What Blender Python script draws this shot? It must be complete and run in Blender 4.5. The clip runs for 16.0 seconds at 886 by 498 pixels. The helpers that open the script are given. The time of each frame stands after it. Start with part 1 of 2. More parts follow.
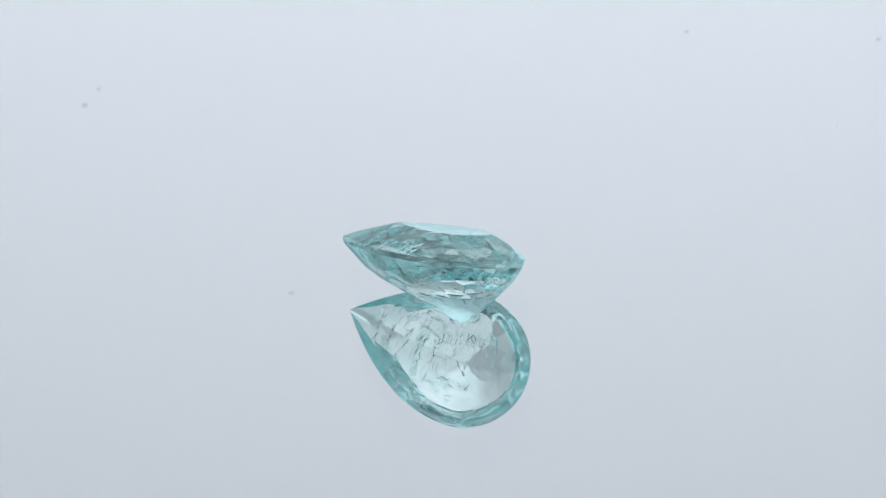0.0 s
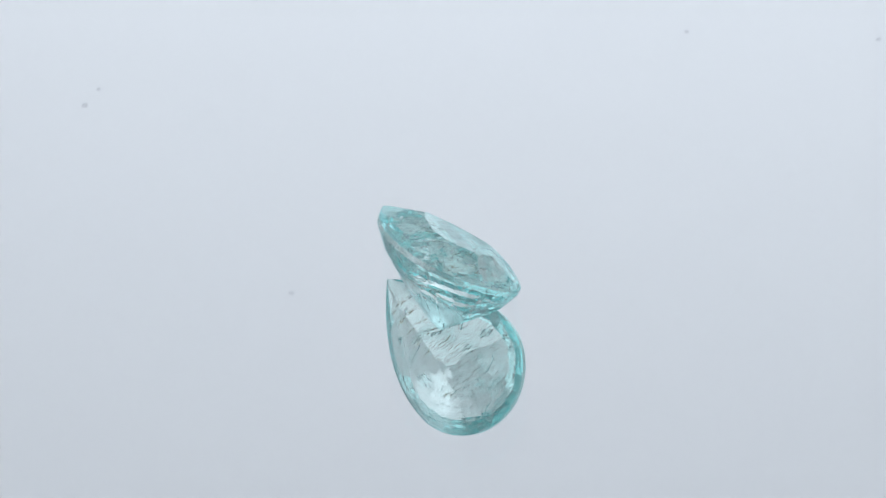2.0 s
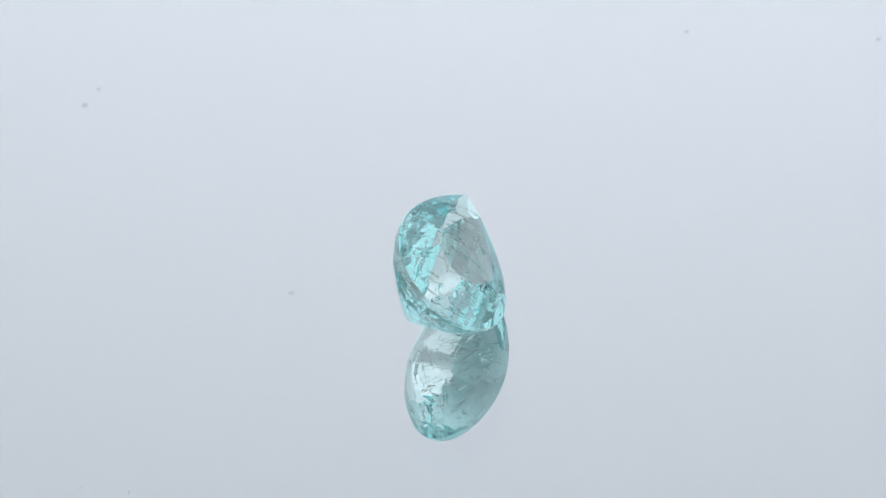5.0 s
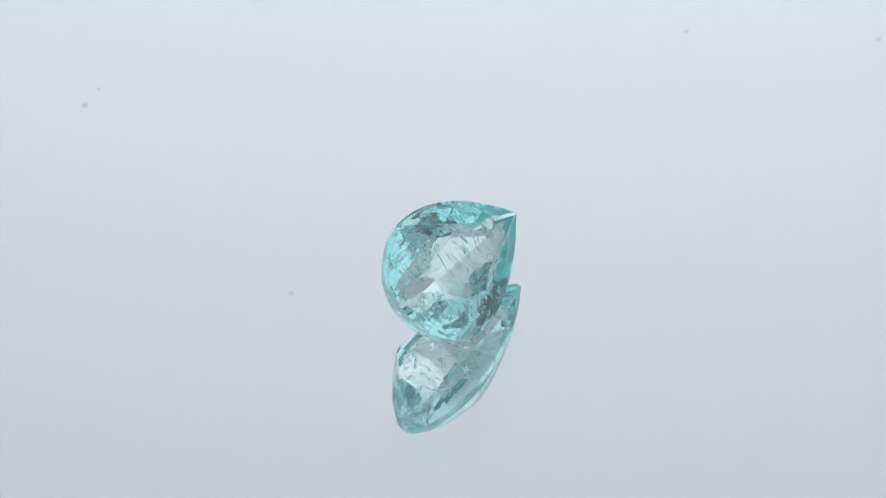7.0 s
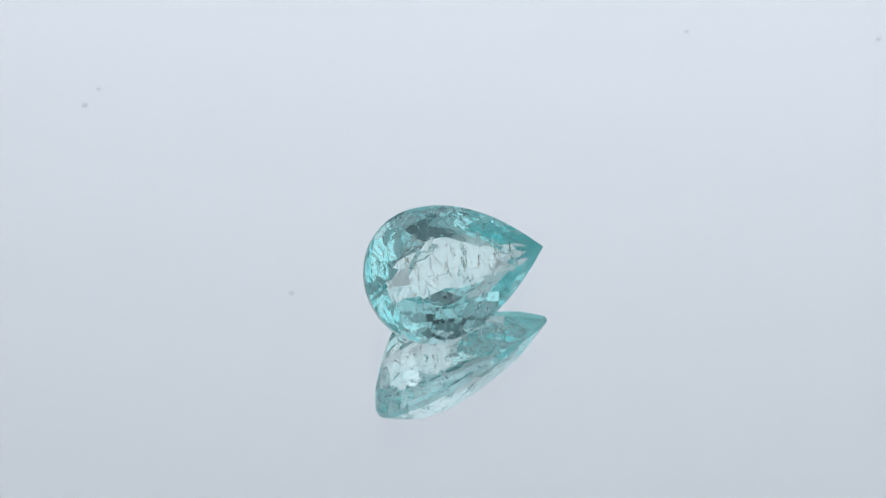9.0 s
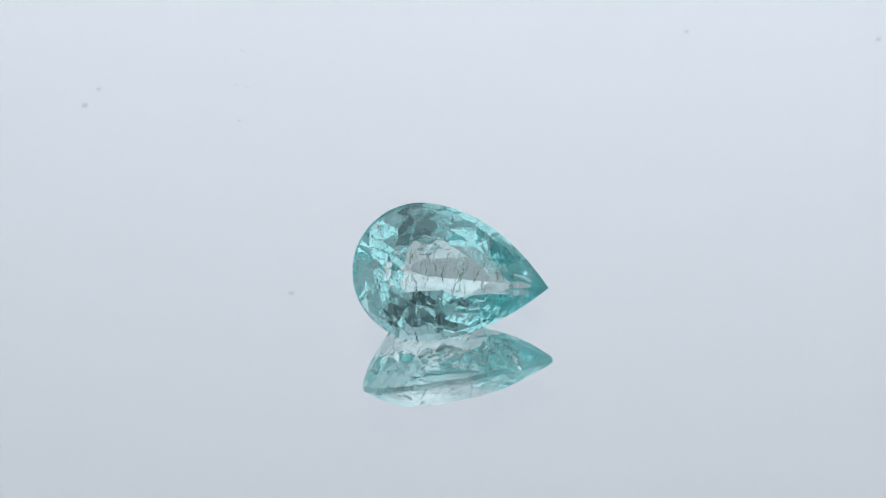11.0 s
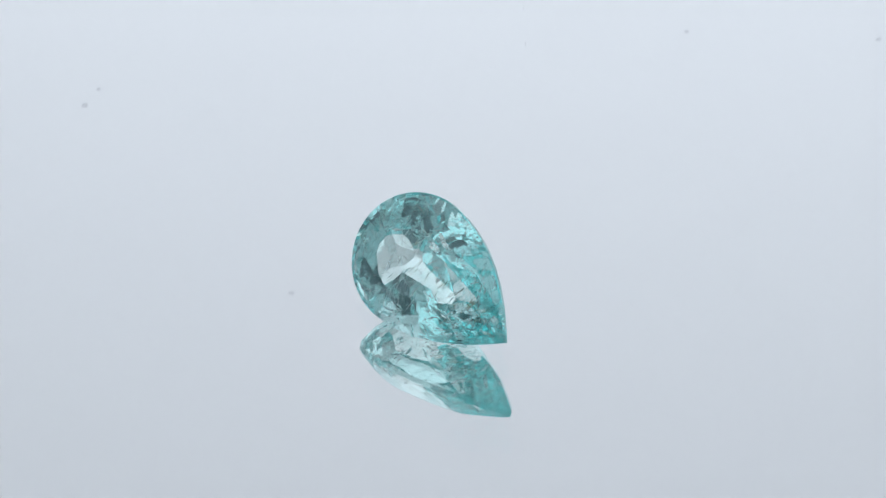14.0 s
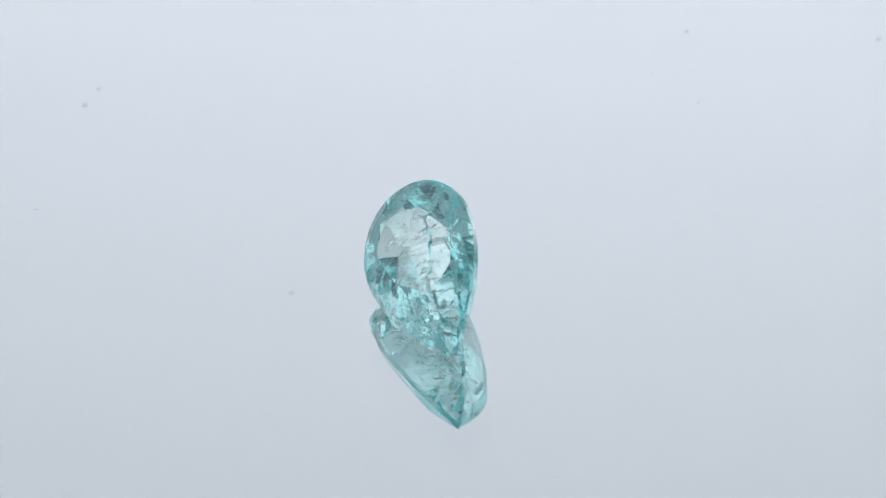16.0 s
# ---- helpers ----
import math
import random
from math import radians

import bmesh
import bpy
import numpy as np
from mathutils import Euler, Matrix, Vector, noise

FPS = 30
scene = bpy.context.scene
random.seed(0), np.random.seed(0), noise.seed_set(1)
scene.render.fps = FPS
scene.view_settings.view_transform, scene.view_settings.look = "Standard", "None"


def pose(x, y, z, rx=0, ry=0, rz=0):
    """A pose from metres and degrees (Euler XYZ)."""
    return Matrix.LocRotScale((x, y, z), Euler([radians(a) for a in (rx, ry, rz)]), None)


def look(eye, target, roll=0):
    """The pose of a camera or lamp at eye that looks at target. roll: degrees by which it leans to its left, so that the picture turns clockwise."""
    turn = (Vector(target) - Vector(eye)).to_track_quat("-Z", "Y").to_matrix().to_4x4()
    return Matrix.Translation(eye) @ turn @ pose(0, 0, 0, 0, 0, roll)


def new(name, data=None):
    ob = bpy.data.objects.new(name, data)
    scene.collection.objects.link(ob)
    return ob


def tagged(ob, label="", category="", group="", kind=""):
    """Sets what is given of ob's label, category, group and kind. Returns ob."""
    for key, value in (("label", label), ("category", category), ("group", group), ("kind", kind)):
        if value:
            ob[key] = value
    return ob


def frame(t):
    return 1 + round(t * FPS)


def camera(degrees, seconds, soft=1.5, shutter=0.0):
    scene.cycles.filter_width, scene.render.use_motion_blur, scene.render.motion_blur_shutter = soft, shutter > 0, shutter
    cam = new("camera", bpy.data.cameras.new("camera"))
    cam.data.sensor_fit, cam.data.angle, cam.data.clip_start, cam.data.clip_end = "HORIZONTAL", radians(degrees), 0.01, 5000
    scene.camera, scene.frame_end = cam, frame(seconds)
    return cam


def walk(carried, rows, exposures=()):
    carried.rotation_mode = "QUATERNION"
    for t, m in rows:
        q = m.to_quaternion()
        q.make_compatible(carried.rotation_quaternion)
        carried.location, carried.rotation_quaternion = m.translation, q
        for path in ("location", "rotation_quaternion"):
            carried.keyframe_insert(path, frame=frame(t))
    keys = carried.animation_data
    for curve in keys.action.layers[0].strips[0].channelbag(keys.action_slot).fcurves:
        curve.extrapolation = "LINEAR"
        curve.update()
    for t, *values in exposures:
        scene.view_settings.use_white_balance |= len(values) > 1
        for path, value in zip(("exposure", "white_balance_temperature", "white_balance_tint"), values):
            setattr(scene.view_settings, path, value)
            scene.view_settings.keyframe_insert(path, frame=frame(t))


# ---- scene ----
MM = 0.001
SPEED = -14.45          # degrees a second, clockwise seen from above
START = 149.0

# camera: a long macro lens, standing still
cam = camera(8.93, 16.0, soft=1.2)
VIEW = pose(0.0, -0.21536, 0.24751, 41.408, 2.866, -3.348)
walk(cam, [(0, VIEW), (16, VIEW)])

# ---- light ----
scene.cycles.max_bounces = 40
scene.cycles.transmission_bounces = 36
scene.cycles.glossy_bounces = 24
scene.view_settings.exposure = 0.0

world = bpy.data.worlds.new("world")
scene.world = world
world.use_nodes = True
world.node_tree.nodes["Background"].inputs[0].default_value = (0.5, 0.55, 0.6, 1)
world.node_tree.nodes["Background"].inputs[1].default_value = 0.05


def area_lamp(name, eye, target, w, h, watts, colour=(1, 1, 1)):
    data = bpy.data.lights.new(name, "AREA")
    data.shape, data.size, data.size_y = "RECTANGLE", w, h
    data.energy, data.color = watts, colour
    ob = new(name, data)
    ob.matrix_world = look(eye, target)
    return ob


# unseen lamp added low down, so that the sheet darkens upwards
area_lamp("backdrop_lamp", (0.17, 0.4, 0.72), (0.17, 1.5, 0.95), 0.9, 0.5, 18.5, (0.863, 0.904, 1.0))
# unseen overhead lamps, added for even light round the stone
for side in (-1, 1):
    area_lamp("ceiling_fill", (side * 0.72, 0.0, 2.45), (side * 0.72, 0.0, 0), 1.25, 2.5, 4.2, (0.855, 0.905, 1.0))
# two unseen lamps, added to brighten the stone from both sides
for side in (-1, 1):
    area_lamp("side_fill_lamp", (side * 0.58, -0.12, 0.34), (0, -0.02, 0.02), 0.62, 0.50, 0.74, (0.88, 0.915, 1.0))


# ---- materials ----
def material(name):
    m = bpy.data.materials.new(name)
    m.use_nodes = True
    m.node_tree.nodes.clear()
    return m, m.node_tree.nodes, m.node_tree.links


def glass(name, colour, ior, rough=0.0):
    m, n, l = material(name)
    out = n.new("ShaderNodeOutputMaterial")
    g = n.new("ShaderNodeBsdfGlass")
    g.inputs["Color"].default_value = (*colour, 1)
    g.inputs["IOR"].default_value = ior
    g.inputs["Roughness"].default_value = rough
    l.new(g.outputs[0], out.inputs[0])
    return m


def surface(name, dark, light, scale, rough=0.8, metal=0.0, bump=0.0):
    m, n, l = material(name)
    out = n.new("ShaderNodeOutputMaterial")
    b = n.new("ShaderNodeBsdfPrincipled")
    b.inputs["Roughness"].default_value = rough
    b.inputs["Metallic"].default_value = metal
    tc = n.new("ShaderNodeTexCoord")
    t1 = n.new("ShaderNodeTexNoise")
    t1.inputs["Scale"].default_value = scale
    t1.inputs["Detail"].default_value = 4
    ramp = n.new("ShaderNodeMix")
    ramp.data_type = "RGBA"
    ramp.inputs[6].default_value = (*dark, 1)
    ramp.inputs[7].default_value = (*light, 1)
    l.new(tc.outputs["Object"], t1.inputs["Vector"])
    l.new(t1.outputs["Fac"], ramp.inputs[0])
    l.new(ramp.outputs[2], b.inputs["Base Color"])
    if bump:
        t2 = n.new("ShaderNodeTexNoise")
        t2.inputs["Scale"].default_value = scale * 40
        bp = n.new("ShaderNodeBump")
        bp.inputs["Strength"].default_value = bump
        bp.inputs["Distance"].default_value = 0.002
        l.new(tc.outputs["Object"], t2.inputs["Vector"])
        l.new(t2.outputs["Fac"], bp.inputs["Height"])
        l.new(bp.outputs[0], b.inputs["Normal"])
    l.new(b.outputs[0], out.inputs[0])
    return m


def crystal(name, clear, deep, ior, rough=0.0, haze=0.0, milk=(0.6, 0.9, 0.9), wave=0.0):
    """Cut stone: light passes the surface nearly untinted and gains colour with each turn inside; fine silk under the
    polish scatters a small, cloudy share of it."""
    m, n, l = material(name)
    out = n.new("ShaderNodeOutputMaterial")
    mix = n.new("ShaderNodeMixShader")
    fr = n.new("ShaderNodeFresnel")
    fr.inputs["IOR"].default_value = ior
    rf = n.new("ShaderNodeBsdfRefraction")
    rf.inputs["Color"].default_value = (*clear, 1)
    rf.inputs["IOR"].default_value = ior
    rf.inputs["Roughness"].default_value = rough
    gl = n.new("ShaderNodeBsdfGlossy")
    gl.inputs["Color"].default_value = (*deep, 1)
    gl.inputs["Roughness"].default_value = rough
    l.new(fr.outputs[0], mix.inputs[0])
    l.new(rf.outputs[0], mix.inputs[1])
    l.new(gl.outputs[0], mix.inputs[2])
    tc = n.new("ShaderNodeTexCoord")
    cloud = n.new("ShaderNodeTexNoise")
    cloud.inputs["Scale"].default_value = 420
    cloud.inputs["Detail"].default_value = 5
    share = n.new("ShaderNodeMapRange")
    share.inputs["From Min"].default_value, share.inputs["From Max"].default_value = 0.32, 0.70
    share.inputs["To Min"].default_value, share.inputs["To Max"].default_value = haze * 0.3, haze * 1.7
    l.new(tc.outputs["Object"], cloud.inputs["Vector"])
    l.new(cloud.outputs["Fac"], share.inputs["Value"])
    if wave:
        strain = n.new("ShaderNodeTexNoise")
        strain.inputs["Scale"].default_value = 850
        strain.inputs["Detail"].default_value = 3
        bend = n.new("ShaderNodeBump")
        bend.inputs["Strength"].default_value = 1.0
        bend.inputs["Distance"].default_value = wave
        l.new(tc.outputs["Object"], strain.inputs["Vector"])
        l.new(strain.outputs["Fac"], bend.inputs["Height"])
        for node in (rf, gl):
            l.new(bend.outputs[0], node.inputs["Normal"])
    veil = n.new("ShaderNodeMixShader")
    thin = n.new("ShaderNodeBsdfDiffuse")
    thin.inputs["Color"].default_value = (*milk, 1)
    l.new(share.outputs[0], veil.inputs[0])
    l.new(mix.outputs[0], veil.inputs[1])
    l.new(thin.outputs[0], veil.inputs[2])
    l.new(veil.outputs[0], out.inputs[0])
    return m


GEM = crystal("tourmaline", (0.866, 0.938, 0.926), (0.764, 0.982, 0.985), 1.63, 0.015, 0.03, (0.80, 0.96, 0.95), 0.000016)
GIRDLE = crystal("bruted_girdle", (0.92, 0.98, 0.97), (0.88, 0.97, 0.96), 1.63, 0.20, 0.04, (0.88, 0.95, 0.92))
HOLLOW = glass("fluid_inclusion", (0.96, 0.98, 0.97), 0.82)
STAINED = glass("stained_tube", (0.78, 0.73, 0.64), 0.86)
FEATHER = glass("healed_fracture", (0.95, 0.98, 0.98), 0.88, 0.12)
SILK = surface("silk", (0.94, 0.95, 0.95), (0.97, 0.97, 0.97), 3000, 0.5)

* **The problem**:
How many lines in the listing above contain the string "radians"? Answer with the number only.

* **Response to this task**:
3